Writing for Time, Joel Stein thought it might be funny to lament the changes taking place in his hometown of Edison, New Jersey, due to an influx of Indian immigrants. But Kal Penn, writing for the Huffington Post, isn't laughing.
Stein's piece, somewhat obnoxiously titled "My Own Private India," centered around his return to his hometown, and the distress he felt when he noticed how the town had changed, due to the presence and influence of Indian immigrants:
My town is totally unfamiliar to me. The Pizza Hut where my busboy friends stole pies for our drunken parties is now an Indian sweets shop with a completely inappropriate roof. The A&P I shoplifted from is now an Indian grocery. The multiplex where we snuck into R-rated movies now shows only Bollywood films and serves samosas. The Italian restaurant that my friends stole cash from as waiters is now Moghul, one of the most famous Indian restaurants in the country. There is an entire generation of white children in Edison who have nowhere to learn crime.
There's something implicitly xenophobic about Stein's perceived ownership of the town. Where is MY supermarket? What about MY memories? MY cultural touchstones? MY view of how the city should be?! What about me!?!? It's unfortunate, in that there was a real opportunity to write a fascinating piece here; perhaps a look at how towns change, how immigration influences local culture, and how interesting it can be when your hometown goes through such a makeover of sorts.

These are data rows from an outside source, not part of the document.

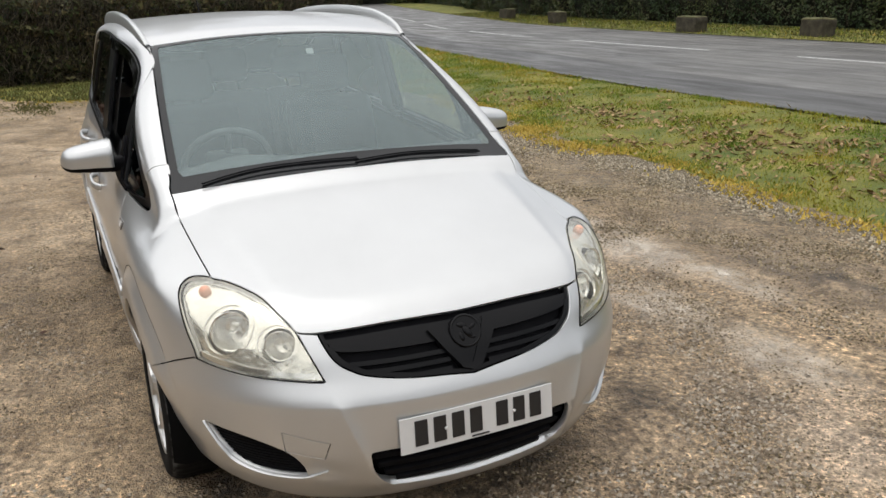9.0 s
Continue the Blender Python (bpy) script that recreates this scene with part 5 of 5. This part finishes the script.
    fog = panel("fog_insert", BLACK, car, Round(0, 0), foghole, side=side, off=-0.020, deep=0.0, gap=-0.001, stp=0.03, label="black mesh insert in the bumper corner")
    lip = C3([(0.556, 0.752, 0.446), (0.60, 0.71, 0.362), (0.625, 0.68, 0.322), (0.685, 0.625, 0.303), (0.75, 0.555, 0.302), (0.792, 0.506, 0.309), (0.825, 0.452, 0.330)])
    rim = [(p[0], p[1], p[2] - 0.026 * math.sin(math.pi * min(1.0, 0.04 + k / (len(lip) - 1)))) for k, p in enumerate(lip)]
    panel("opening_lip", PAINT, fog, Round(0, 0), lip + rim[::-1], side=side, off=0.007, deep=0.012, gap=0.0, stp=0.012)
    for k in range(13):
        zb = 0.312 + 0.0107 * k
        panel("mesh_bar", BLACK, fog, Round(0, 0), [(0.80, 0.50, zb + 0.0018), (0.55, 0.76, zb + 0.0018), (0.55, 0.76, zb - 0.0018), (0.80, 0.50, zb - 0.0018)], side=side, off=-0.017, deep=0.005, gap=0.0, stp=0.03)

# bonnet, windscreen, roof, bumper
TOP = Along((0, 0, 1), 0.3, 2.0)
bonnet_half = FRONT[:-1] + HL_TOP[:-1] + SEAM_TOP + C3([(-0.085, 0.68, 1.0), (-0.068, 0.4, 1.02), (-0.062, 0.0, 1.03)])
bonnet = panel("bonnet", PAINT, car, TOP, sym(bonnet_half), stp=0.020)
WS = Along((0.47, 0, 0.88), 0.3, 2.2)
ws_out = sym(snap_w(C3([(-0.045, 0.0, 1.03), (-0.055, 0.4, 1.02), (-0.075, 0.66, 1.01)])) + WS_LOW + WS_EDGE + snap_w(C3([(-0.965, 0.575, 1.488), (-0.978, 0.3, 1.51), (-0.982, 0.0, 1.518)])))
ws_in = sym(snap_w(C3([(-0.150, 0.0, 1.09), (-0.150, 0.4, 1.08), (-0.156, 0.63, 1.06)])) + snap_w(C3([(-0.185, 0.640, 1.065), (-0.5, 0.614, 1.235), (-0.932, 0.564, 1.47)])) + snap_w(C3([(-0.945, 0.555, 1.478), (-0.963, 0.3, 1.50), (-0.967, 0.0, 1.508)])))
panel("windscreen_border", FRIT, car, WS, ws_out, [ws_in], gap=0.003, deep=0.004, stp=0.03, off=-0.001)
panel("windscreen", SCREEN, car, WS, ws_out, gap=0.004, deep=0.004, stp=0.05, off=-0.0035, label="clear windscreen, grey sky reflection put in as pale haze").visible_shadow = False
roof_half = snap_z(C3([(-0.985, 0.0, 1.52), (-0.981, 0.3, 1.51), (-0.968, 0.575, 1.487)])) + ROOF_EDGE + [(-3.30, 0.30, 1.46), (-3.31, 0.0, 1.46)]
panel("roof", PAINT, car, TOP, sym(roof_half), stp=0.05)

GRILLE_EDGE = snap_r(C3([(0.747, 0.43, 0.734), (0.754, 0.430, 0.727), (0.783, 0.420, 0.695), (0.809, 0.400, 0.661), (0.831, 0.369, 0.639), (0.853, 0.318, 0.619), (0.883, 0.205, 0.601), (0.897, 0.09, 0.591), (0.902, 0.0, 0.581)]))
bump_half = (
    GRILLE_EDGE[::-1]
    + [FRONT[-3]]
    + HL_IN[::-1][:-1]
    + HL_LOW[::-1][:-1]
    + SEAM_BW[::-1][:-1]
    + arc(0, 0.306, 0.362, 41, -11, 0.80, 10)
    + C3([(0.40, 0.80, 0.222), (0.62, 0.66, 0.205), (0.80, 0.40, 0.190), (0.85, 0.0, 0.186)])
)
lower_hole = sym(C3([(0.93, 0.0, 0.397), (0.92, 0.2, 0.397), (0.905, 0.338, 0.396)])[:] + C3([(0.905, 0.340, 0.388), (0.895, 0.325, 0.33), (0.885, 0.285, 0.275), (0.885, 0.24, 0.254), (0.88, 0.0, 0.238)]))
NOSE_LAY = Round(0, 0, 0.9)
TOW = [(0.779, -0.569, 0.463), (0.853, -0.448, 0.432), (0.842, -0.464, 0.380), (0.779, -0.562, 0.402)]
fogholes = [[(p[0], s * p[1], p[2]) for p in foghole] for s in (1, -1)]
bumper = panel("front_bumper", PAINT, car, NOSE_LAY, sym(bump_half), [lower_hole, *fogholes, TOW], stp=0.020, deep=0.028,
               lines=[[(0.9, s * (0.365 + (z - 0.40) * 0.36 + d), z) for z in np.linspace(0.412 if d < 0 else 0.235, 0.565, 22)] for s in (1, -1) for d in (-0.016, -0.008, -0.003, 0.003, 0.008, 0.016)]
               + [[(0.9 * math.cos(a), 0.9 * math.sin(a), z) for a in np.linspace(-0.8, 0.8, 70)] for z in (0.530, 0.540, 0.548, 0.556, 0.566)])
panel("tow_cover", PAINT, bumper, NOSE_LAY, TOW, gap=0.0008, deep=0.01, stp=0.02)

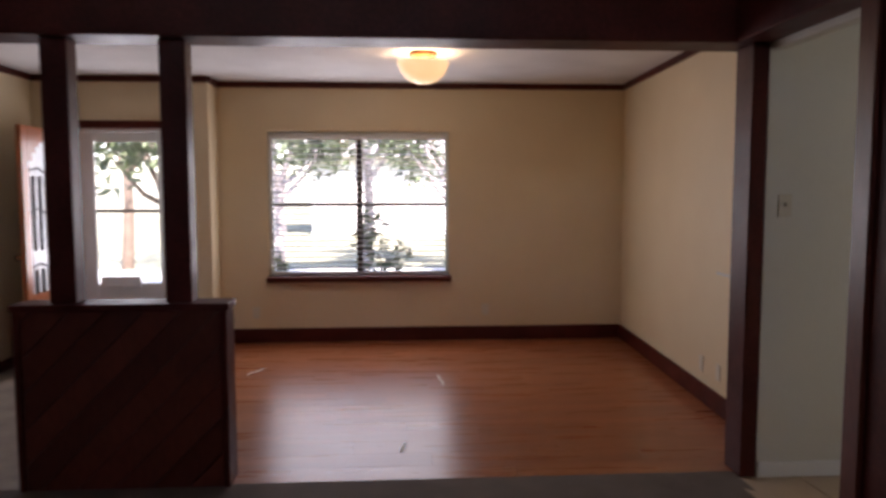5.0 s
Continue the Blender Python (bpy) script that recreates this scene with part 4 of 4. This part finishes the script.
for z in (0.5, 1.6):
    part("rail", box(0.02, 0.07, -4.2, 0.6, z, z + 0.09), FENCEWOOD, fn)
fb = part("board", box(-0.01, 0.015, -0.068, 0.068, 0, 1.8, 0.003), FENCEWOOD, fn)
for k in range(33):
    o = fb if k == 0 else new("board", fb.data)
    o.parent = fn
    o.matrix_basis = pose(0.006 * (k % 3), -4.2 + k * 0.145, -0.02 * (k % 4))

# ---- floor pieces ----
TX, TY, TA = 0.374, 0.341, 1.4
tile_box = box(-TX / 2 + 0.0028, TX / 2 - 0.0028, -TY / 2 + 0.0034, TY / 2 - 0.0034, -0.008, 0.0, 0.002)
kf = bpy.data.objects["subfloor_kitchen"]
grid = pose(1.3886, -0.3579, 0, 0, 0, TA)
ft = None
for i in range(-5, 9):
    for j in range(-7, 13):
        c = grid @ Vector(((i + 0.5) * TX, (j + 0.5) * TY, 0.0))
        if not (-0.2 < c.x < 4.3 and -2.4 < c.y < 4.0) or c.x < 0.5 and c.y > -0.02 or c.y > 2.5 and c.x < 2.0:
            continue
        if ft is None:
            o = ft = part("tile", tile_box, TILE, kf)
        else:
            o = new("tile", ft.data)
            o.parent = kf
        o.matrix_basis = pose(c.x, c.y, 0.001 * math.sin(7 * i + 3 * j), 0.12 * math.sin(5 * i + j), 0.12 * math.cos(3 * i - 2 * j), TA)
PL, PW = 1.22, 0.193
pf = bpy.data.objects["subfloor_dining"]
fp = {}
for j in range(19):
    y0 = 0.03 + j * PW
    x = -3.66 - PL * ((j * 0.37) % 1.0)
    while x < 0.428:
        a, b = max(x, -3.655), min(x + PL, 0.428)
        if b - a > 0.05 and y0 + PW < 3.75:
            key = round(b - a, 3)
            if key not in fp:
                o = fp[key] = part("plank", box(-(b - a) / 2 + 0.0003, (b - a) / 2 - 0.0003, -PW / 2 + 0.0003, PW / 2 - 0.0003, -0.010, 0.0, 0.0005), LAMINATE, pf)
            else:
                o = new("plank", fp[key].data)
                o.parent = pf
            o.matrix_basis = pose((a + b) / 2, y0 + PW / 2, 0.0)
        x += PL
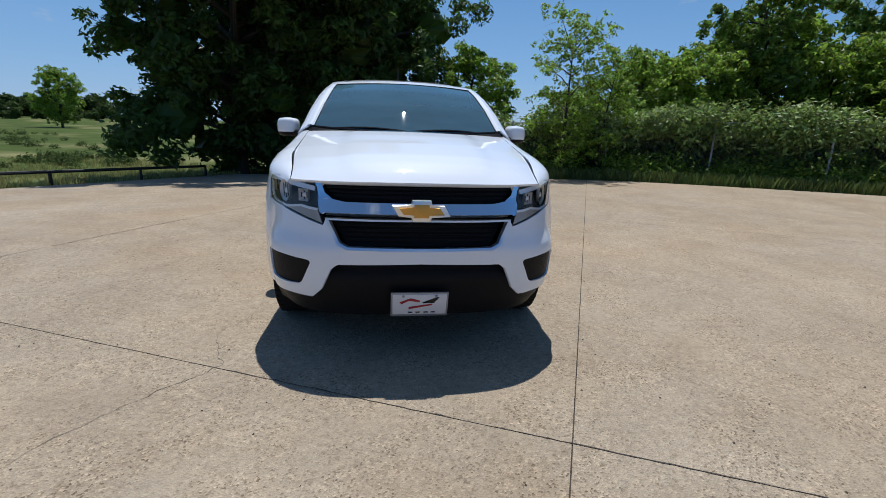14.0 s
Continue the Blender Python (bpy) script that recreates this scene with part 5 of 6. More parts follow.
def tree(seed, height, radius, leaves, size, material, trunk=0.16, low=0.30, blobs=20, label="leafy green broadleaf tree", core=0.36):
    rng = np.random.default_rng(seed)
    r = random.Random(seed)
    t = empty("tree", label, "tree", "trees behind the fence")
    bm = bmesh.new()
    bend = (r.uniform(-0.3, 0.3), r.uniform(-0.3, 0.3))
    axis = [Vector((bend[0] * q * q, bend[1] * q * q, height * 0.75 * q)) for q in (0, 0.25, 0.5, 0.75, 1)]
    axis[0].z = -0.3
    tube(bm, axis, [trunk * 1.25, trunk, trunk * 0.75, trunk * 0.5, trunk * 0.2], 10)
    bl = []
    for k in range(blobs):
        zf = low + (0.93 - low) * ((k + 0.5) / blobs)
        prof = math.sin(math.pi * min(1, max(0.05, (zf - low * 0.55) / (1.02 - low * 0.55)))) ** 0.6
        a = k * 2.399 + r.uniform(-0.5, 0.5)
        d = radius * prof * r.uniform(0.35, 0.78)
        br = radius * r.uniform(0.24, 0.42)
        c = Vector((d * math.cos(a), d * math.sin(a), height * zf - br * 0.2))
        bl.append((c.x, c.y, c.z, br))
        base = axis[0].lerp(axis[-1], max(0.2, (c.z - 0.35 * d) / (height * 0.75)) if c.z - 0.35 * d < height * 0.75 else 0.95)
        tube(bm, [base, base.lerp(c, 0.5) + Vector((0, 0, 0.08 * d)), c], [trunk * 0.40, trunk * 0.25, trunk * 0.06], 6, cap=False)
        for _ in range(3):
            e = c + Vector((r.gauss(0, 1), r.gauss(0, 1), r.gauss(0.3, 0.8))).normalized() * br * 0.95
            tube(bm, [c, e], [trunk * 0.08, trunk * 0.02], 4, cap=False)
    for _ in range(blobs):
        b = r.choice(bl)
        a = r.uniform(0, 6.283)
        bl.append((b[0] + b[3] * 0.9 * math.cos(a), b[1] + b[3] * 0.9 * math.sin(a), b[2] + b[3] * r.uniform(-0.3, 0.9), b[3] * r.uniform(0.25, 0.5)))
    part("trunk", bm, BARK, t)
    small = []
    for b in bl:
        for _ in range(15):
            e = Vector((r.gauss(0, 1), r.gauss(0, 1), r.gauss(0.25, 0.9))).normalized() * b[3] * r.uniform(0.30, 1.22)
            small.append((b[0] + e.x, b[1] + e.y, b[2] + e.z * 0.8, b[3] * r.uniform(0.15, 0.36)))
    v, f = leaf_cloud(small, leaves, size, rng, 0.35)
    if core:
        leafy_cores(v, f, bl[:blobs], rng, core * 0.7, core)
    tagged(mesh_ob("crown", v, f, material, t), kind="stuff")
    return t


def place(t, x, y, turn, s=1.0):
    z = ground_z(x, y) - 0.03
    t.matrix_basis = pose(x, y, z, 0, 0, turn) @ Matrix.Scale(s, 4)
    return t


place(tree(1, 11.5, 5.0, 60000, 0.130, LEAF_B, 0.24, 0.12, 34, "large dark-leaved tree at the corner of the lot", 0.5), 5.7, -13.3, 10)
place(tree(2, 10.5, 4.7, 56000, 0.120, LEAF_B, 0.24, 0.12, 32, "large dark-leaved tree at the corner of the lot", 0.5), 0.9, -14.6, 70)
place(tree(5, 11.0, 5.2, 36000, 0.15, LEAF_B, 0.24, 0.10, 36, "large dark-leaved tree at the corner of the lot", 0.5), 3.6, -16.6, 200)
place(tree(3, 10.0, 6.9, 92000, 0.115, LEAF_D, 0.26, 0.22, 52, "broad green tree beside the white metal building"), -22.6, -1.8, 0)
place(tree(4, 9.5, 5.0, 24000, 0.20, LEAF_B, 0.22, 0.12, 30, "broad dark-green tree behind the fence"), -29.3, -6.4, 40)
kinds = [tree(21, 6.2, 2.6, 21000, 0.090, LEAF_A, 0.11, 0.12, 26, core=0.22), tree(22, 6.6, 2.4, 20000, 0.090, LEAF_M, 0.11, 0.12, 24, core=0.22), tree(23, 5.4, 2.5, 21000, 0.088, LEAF_A, 0.10, 0.08, 26, core=0.22),
         tree(24, 5.3, 1.55, 7500, 0.055, LEAF_A, 0.06, 0.14, 22, "slim young tree with sparse leaves", 0)]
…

But instead of framing it in a way that reads as something potentially positive and insightful, Stein's piece reads more like a lament for the ways of White Edison and an opportunity to make jokes at the expense of the Indian community, which actor Kal Penn, writing for the Huffington Post, hilariously and brutally described as such:
Were it not for the intelligent, fresh sense of humor of individuals like Mr. Stein, the world may never know about Americans who happen to be of Indian descent. Gags about impossibly spicy food? I'd never heard those before! Multiple Gods with multiple arms? Multiple laughs! Recounting racial slurs like "dot-head"? Oh, Mr. Stein, is too good! I don't know how he comes up with such unique bits. (I was worried that he'd missed an opportunity to joke about Dr. King's predecessor, Gandhi, but I see that he got to that hilarity on Twitter. More never-before-heard satire!)
Growing up a few miles from Edison, NJ, I always thought it was hilarious when I'd get the crap kicked out of me by kids like Stein who would yell "go back to India, dothead!" I was always ROTFLMAO when people would assume that I wasn't American. He really captured the brilliant humor in that one too!
Time and Stein have already issued apologies for the piece, with Time's being more of a "we're sorry you were offended" type and Stein's claiming that he feels "truly feel stomach-sick that I hurt so many people. I was trying to explain how, as someone who believes that immigration has enriched American life and my hometown in particular, I was shocked that I could feel a tiny bit uncomfortable with my changing town when I went to visit it. If we could understand that reaction, we'd be better equipped to debate people on the other side of the immigration issue."
Perhaps next time Stein might consider that "we'd" be better equipped to debate the xenophobes on the other side of the immigration issue if people didn't make it seem like losing one supermarket in favor of another was anything more than the natural flow of progress. Sometimes it is better to remember your past without expecting everyone else to hold off on the future.